Not a lot of people know this, but as well as being a wine nerd, I am quite an epic whisky geek. My old employer specialised in single malts, and stocked over a thousand different bottlings, from the most basic Grouse right up to rare expressions worth tens of thousands of pounds. For well over a decade, I tasted, studied batch numbers, noted wood finishes and peat parts per million and noticed the sea-change that has run through the industry. Fewer whiskies are filtered these days, and younger expressions, barely over the legal age of three years a day, now crowd the shelves at specialists. First-fill bourbon casks are used extensively to tame with wild heat of young malt, and whiskies that ten years ago would have seen at least 7 or so more years of time in the cask are bottled.

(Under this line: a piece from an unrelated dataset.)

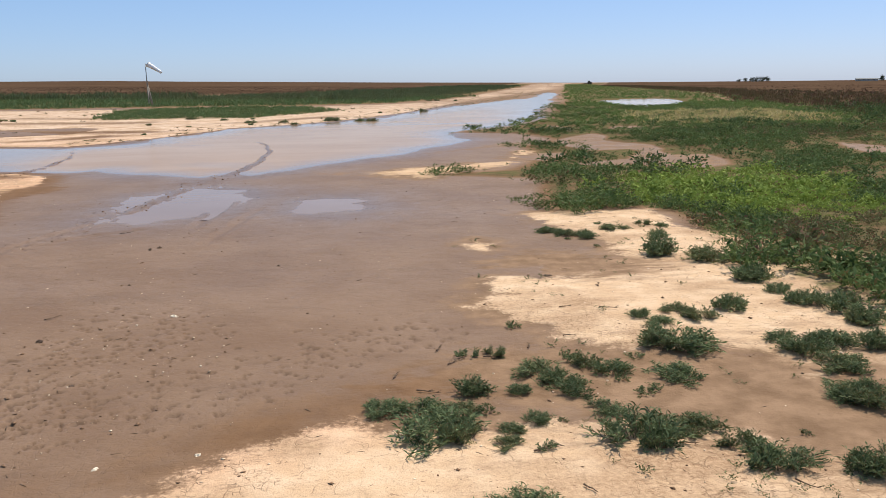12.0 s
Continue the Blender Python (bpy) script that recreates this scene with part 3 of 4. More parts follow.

Thus distilleries see a faster return on their investment, not having to wait a decade or more for spirit to reach acceptable maturity. There are endless 'finishes' that see whisky go into various casks that once held Madeira, or Sauternes, or Rum, or Burgundy.
Quality, as with all things, varies. Wood finishes are marketed as adding something extra, but more often than not are used to hide faults, flaws or simply youth. If you aren't deeply cynical of whisky marketing, you should be. Don't listen to a word of it.
I rarely note whisky. Like beer, I was really into it before I worked in the business, and so for some reason never felt the need to interrupt my enjoyment with notation. I made an exception for this particular dram as it was so special to me. Ardbeg released two bottlings of 1975 after Glenmorangie PLC bought the distillery in 1997. One was bottled in 1998, the other in 2000. The recommended retail price was £44.99, or about £2 more than the RRP on their current 10 year old. It's one of my all time favourite whiskies. It was the sort of whisky that could make a whisky lover out of anyone. On a recent visit to Ardbeg, we were told that the only remaining pre-1997 stock left at the distillery was 3 barrels of 1975. I assume they will be bottled in three years time as a 40 year old, and priced at several thousand pounds. Times change, I guess.
This particular bottle was a gift to me from a former employer; a hoarder who knew its value to collectors. He gave it to me on the promise that I would drink it and enjoy it, and not 'collect' it. This note is from the very last dram poured from the bottle.
Very light caramel. Only just past gold.
Nose is hot one second, warm the next. All manner of brine, burnt honey, wood smoke. Sings somewhat.
Whisky like this doesn't really get bottled any more. Or if it does, it's thousands of pounds. Most importantly, there's structure. It starts, has a middle, then finishes. The fire and smoke start it all off, before it all tightens up and closes in, grabbing the palate before spreading like a brush fire. Then it tucks in again with white pepper, and all the caramel sweetness that the nose promised. You'll taste it for too long. And never again.